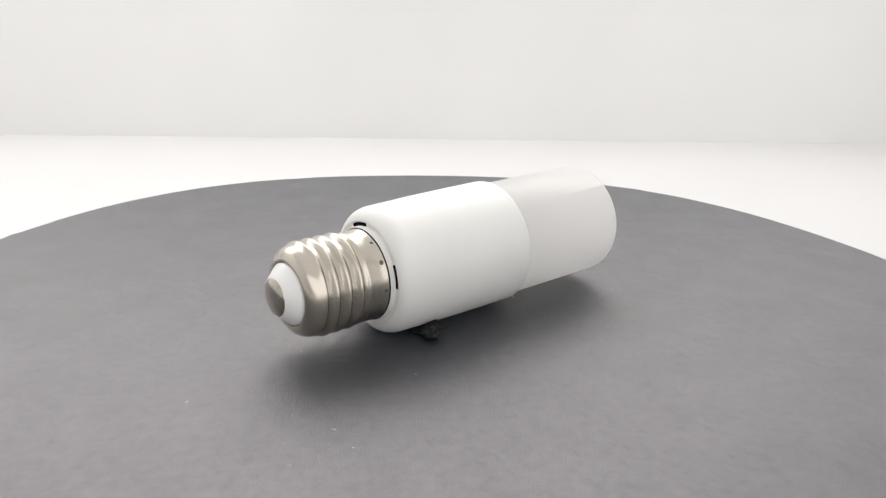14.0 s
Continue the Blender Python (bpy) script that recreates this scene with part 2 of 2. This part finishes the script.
def thread(s, r, phi):
    a = min(1.0, max(0.0, (-0.0518 - s) / 0.0012)) * min(1.0, max(0.0, (s + 0.0662) / 0.0012))
    turn = ((s + 0.0649) / PITCH - phi / (2 * math.pi)) % 1.0
    w = 2 * (0.5 + 0.5 * math.cos(2 * math.pi * turn)) ** 1.55 - 1
    crease = sum(math.exp(-((turn - c) / 0.035) ** 2) for c in (0.36, 0.64))
    w -= 0.16 * crease
    dent = noise.noise((s * 110, math.sin(phi) * 1.8, math.cos(phi) * 1.8)) * 0.00004
    return r + a * (0.00056 * w - 0.00002) + (dent if s < SH - 0.001 and s > -0.069 else 0.0)


cap_profile = [(SH + 0.0002, 0.0118), (SH - 0.0003, 0.0124), (SH - 0.0003, 0.0127), (SH - 0.0005, 0.0127), (SH - 0.0007, 0.01255), (-0.0500, 0.01255), (-0.0512, 0.01255)]
cap_profile += [(s, 0.01255) for s in np.linspace(-0.0516, -0.0652, 170)]
cap_profile += arc(-0.0653, 0.0083, 0.0045, 0.00415, 92, 172, 12)
cap_profile += [(-0.0697, 0.0086), (-0.0690, 0.0084)]
screw_base = bulb_part("screw_base", lathe(cap_profile, 192, thread), nickel, "nickel-plated threaded screw base")


def on_base(bm, s, phi, lift=0.0):
    """Lays a small flat mesh (z outwards) on the screw base."""
    p = radians(phi)
    r = thread(s, 0.01255, p) + lift
    bmesh.ops.transform(bm, matrix=Matrix.Translation((s, r * math.sin(p), r * math.cos(p))) @ Matrix.Rotation(-p, 4, "X"), verts=bm.verts)
    return bm


def crater(phi, size):
    """A punched crimp mark: a low raised lip round a dark pit."""
    bm = lathe([(0.0, size), (0.00009, size * 0.8), (0.00011, size * 0.66), (0.00005, size * 0.4), (0.00003, 0)], 14)
    bmesh.ops.rotate(bm, verts=bm.verts, cent=(0, 0, 0), matrix=Matrix.Rotation(radians(-90), 3, "Y"))
    return on_base(bm, -0.0474, phi, -0.00002)


for phi, size in ((24, 0.00045), (53, 0.00052), (86, 0.00048), (117, 0.0004), (147, 0.00045), (176, 0.00045), (206, 0.0005), (235.5, 0.00045), (267.5, 0.00055), (302, 0.00068), (330.5, 0.0005), (357, 0.0004)):
    bulb_part("crimp_mark", crater(phi, size), crimp_dark, "", screw_base)


def nick(s, phi, length, width, turn):
    bm = bmesh.new()
    bmesh.ops.create_icosphere(bm, subdivisions=2, radius=1)
    for v in bm.verts:
        v.co *= 1 + 0.4 * noise.noise(v.co * 2.5 + Vector((phi, s * 900, 0)))
    bmesh.ops.transform(bm, matrix=Matrix.Rotation(radians(turn), 4, "Z") @ Matrix.Diagonal((length, width, 0.00005, 1)), verts=bm.verts)
    return on_base(bm, s, phi)


for s, phi, length, width, turn in ((-0.0639, 52, 0.00035, 0.0002, 20), (-0.0636, 55, 0.0002, 0.0001, 80), (-0.0566, 14, 0.0006, 0.00012, 60), (-0.0570, 17, 0.0003, 0.0001, 30),
                                    (-0.0520, 43, 0.0002, 0.00015, 0), (-0.0485, 57, 0.0004, 0.00007, 50), (-0.0488, 54, 0.0003, 0.00006, -20), (-0.0650, 330, 0.0003, 0.00012, 40)):
    bulb_part("scratch", nick(s, phi, length, width, turn), scratch_dark, "short dark scratch in the plating", screw_base)

seam_profile = [(SH + 0.0001, 0.0124), (SH + 0.0001, 0.0129), (SH - 0.00012, 0.0129), (SH - 0.00012, 0.0124)]
bulb_part("gap_ring", lathe(seam_profile, 96), black_gap, "thin dark joint round the screw base", screw_base, False)

bulb_part("insulator", lathe([(-0.0690, 0.0083), (-0.0698, 0.0083), (-0.0704, 0.0079), (-0.0727, 0.0057), (-0.0732, 0.0052), (-0.0732, 0.0046)], 96), insulator_white, "white insulator")
bulb_part("contact_tip", lathe([(-0.0730, 0.0051), (-0.0733, 0.00505), (-0.0735, 0.0048), (-0.0739, 0.0038), (-0.0742, 0.0026), (-0.07435, 0.0013), (-0.0744, 0)], 64), contact_metal, "round metal end contact")


# ---- printing, wrapped round the housing ----
def housing_radius(s):
    for (s0, r0), (s1, r1) in zip(housing_profile[11:], housing_profile[12:]):
        if s1 <= s <= s0:
            return r0 + (r1 - r0) * (s - s0) / (s1 - s0)
    return 0.0181


def wrapped(bm, s, phi_end, width):
    """Bends flat lettering (x along the line, y up) round the housing; the line ends at phi_end."""
    for v in bm.verts:
        ss = s + v.co.y
        r = housing_radius(ss) + 0.00003
        phi = radians(phi_end) + (width - v.co.x) / r
        v.co = Vector((ss, r * math.sin(phi), r * math.cos(phi)))


def text_line(words, s, phi_end, size=0.0024):
    cu = bpy.data.curves.new("text", "FONT")
    cu.body, cu.size, cu.resolution_u, cu.offset = words, size, 3, 0.00004
    tmp = bpy.data.objects.new("text", cu)
    me = bpy.data.meshes.new_from_object(tmp)
    bm = bmesh.new()
    bm.from_mesh(me)
    bpy.data.objects.remove(tmp)
    width = max(v.co.x for v in bm.verts)
    wrapped(bm, s, phi_end, width)
    bulb_part("printing", bm, print_grey, "small dark grey printed rating text", housing, False)
    return width


def text_bar(s, phi_end, width, size=0.0012):
    bm = bmesh.new()
    bmesh.ops.create_grid(bm, x_segments=6, y_segments=1, size=0.5)
    for v in bm.verts:
        v.co = Vector(((v.co.x + 0.5) * width, (v.co.y + 0.5) * size, 0))
    wrapped(bm, s, phi_end, width)
    bulb_part("printing", bm, print_grey, "small dark grey printed bar", housing, False)


for words, s, phi in (("-7W/B", -0.0296, 113), ("K 630lm", -0.0319, 108), ("-265VAC", -0.0342, 110), ("-04", -0.0365, 121)):
    w = text_line(words, s, phi)
    if words in ("-265VAC", "-04"):
        text_bar(s, phi + math.degrees(w / 0.018) + 2, 0.0016)


# ---- putty that keeps the bulb from rolling ----
def lump(seed, parts):
    """Overlapping squashed blobs, roughened: (x, y, z, rx, ry, rz) in metres, x along the bulb, y across it, z from the card."""
    bm = bmesh.new()
    for k, (x, y, z, rx, ry, rz) in enumerate(parts):
        made = bmesh.ops.create_icosphere(bm, subdivisions=4, radius=1)["verts"]
        for v in made:
            c = v.co.copy()
            n = noise.noise(c * 1.7 + Vector((seed, k * 3.1, 0))) * 0.35 + noise.noise(c * 5 + Vector((k, seed, 0))) * 0.16
            v.co = Vector((x + rx * c.x * (1 + n), y + ry * c.y * (1 + n), max(0.00005, z + rz * c.z * (1 + n))))
    turn = Matrix.Translation((0.0078, -0.0106, 0)) @ Matrix.Rotation(radians(-58.75), 4, "Z")
    bmesh.ops.transform(bm, matrix=turn, verts=bm.verts)
    return bm


def squeezed_rim():
    """Clear putty pressed out from under the bulb: a curled lip round a thin sheet."""
    bm = bmesh.new()
    n, m, rows = 40, 14, []
    for k in range(n + 1):
        a = math.pi * (-0.06 + 1.12 * k / n)
        wave = 1 + 0.10 * noise.noise((a * 1.6, 3.0, 0)) + 0.05 * noise.noise((a * 5, 1.0, 0))
        cx, cy = -0.0248 + 0.0043 * wave * math.cos(a), 0.0066 + 0.0062 * wave * max(math.sin(a), -0.3)
        lift = 0.0021 * (1 - max(0.0, math.sin(a))) ** 1.5
        thick = 0.00125 * (1 + 0.25 * noise.noise((a * 3, 7.0, 0)))
        row = []
        for j in range(m):
            b = 2 * math.pi * j / m
            out, up = math.cos(b) * thick * 0.95, math.sin(b) * thick
            row.append(bm.verts.new((cx + out * math.cos(a), cy + out * math.sin(a), max(0.00005, 0.0012 + lift + up))))
        rows.append(row)
    for p, q in zip(rows, rows[1:]):
        for j in range(m):
            i = (j + 1) % m
            bm.faces.new((p[j], p[i], q[i], q[j]))
    bm.faces.new(rows[0][::-1])
    bm.faces.new(rows[-1])
    made = bmesh.ops.create_icosphere(bm, subdivisions=4, radius=1)["verts"]
    for v in made:
        c = v.co.copy()
        d = 1 + 0.2 * noise.noise(c * 2.1)
        v.co = Vector((-0.0248 + 0.0042 * c.x * d, 0.0064 + 0.0062 * c.y * d, max(0.00005, 0.0009 + 0.0007 * c.z * d)))
    bmesh.ops.transform(bm, matrix=Matrix.Translation((0.0078, -0.0106, 0)) @ Matrix.Rotation(radians(-58.75), 4, "Z"), verts=bm.verts)
    return bm


clear_putty = tagged(part("adhesive_putty", squeezed_rim(), putty_clear), "translucent grey lump of adhesive putty wedged under the bulb", "putty")
dark_putty = tagged(part("adhesive_putty", lump(7, [(-0.0328, -0.0133, 0.0018, 0.0022, 0.0024, 0.0022), (-0.0304, -0.0118, 0.0022, 0.0021, 0.0025, 0.0021), (-0.0310, -0.0070, 0.0010, 0.0040, 0.0045, 0.0011)]), putty_dark),
                    "dark torn lump of adhesive putty wedged under the bulb", "putty")

# ---- lint and dust on the card ----
SPECKS = ((-106, -75), (12, -53), (47, -21), (95, -46), (0, -54), (-51, 72), (-105, -34), (17, 105), (-1, 44), (-75, 34), (-67, 38), (-119, 13), (11, 37), (42, 35),
          (-2, 90), (36, 40), (41, 30), (-33, 95), (55, 94), (31, -7), (-42, 17))


def dust():
    bm = bmesh.new()
    rng = random.Random(5)
    spots = [(x / 1000, y / 1000, rng.uniform(0.00014, 0.00028)) for x, y in SPECKS]
    for _ in range(110):
        a, r = rng.uniform(0, 6.283), 0.165 * math.sqrt(rng.random())
        spots.append((r * math.cos(a), r * math.sin(a), rng.uniform(0.00005, 0.00010)))
    for _ in range(34):
        spots.append((-0.0215 + rng.gauss(0, 0.004), 0.0485 + rng.gauss(0, 0.0035), rng.uniform(0.00005, 0.00014)))
    for x, y, r in spots:
        a, st = rng.uniform(0, 6.283), rng.uniform(1.0, 2.6)
        m = Matrix.Translation((x, y, r * 0.25)) @ Matrix.Rotation(a, 4, "Z") @ Matrix.Diagonal((r * st, r, r * 0.5, 1))
        bmesh.ops.create_icosphere(bm, subdivisions=1, radius=1, matrix=m)
    return bm


specks = tagged(part("lint", dust(), lint_white), "tiny pale specks of lint and dust on the dark card", "lint", kind="stuff")


# ---- movement ----
def motions():
    turn = [(k / 10, pose(0, 0, 0, 0, 0, -RATE * k / 10)) for k in range(161)]
    for thing in (platter, disc, bulb, clear_putty, dark_putty, specks):
        walk(thing, turn)


motions()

What the task requires: Identify each line of the material where the word "that" shows up, and copy it.

Exercise answer:
Continue the Blender Python (bpy) script that recreates this scene with part 2 of 2. This part finishes the script.
# ---- putty that keeps the bulb from rolling ----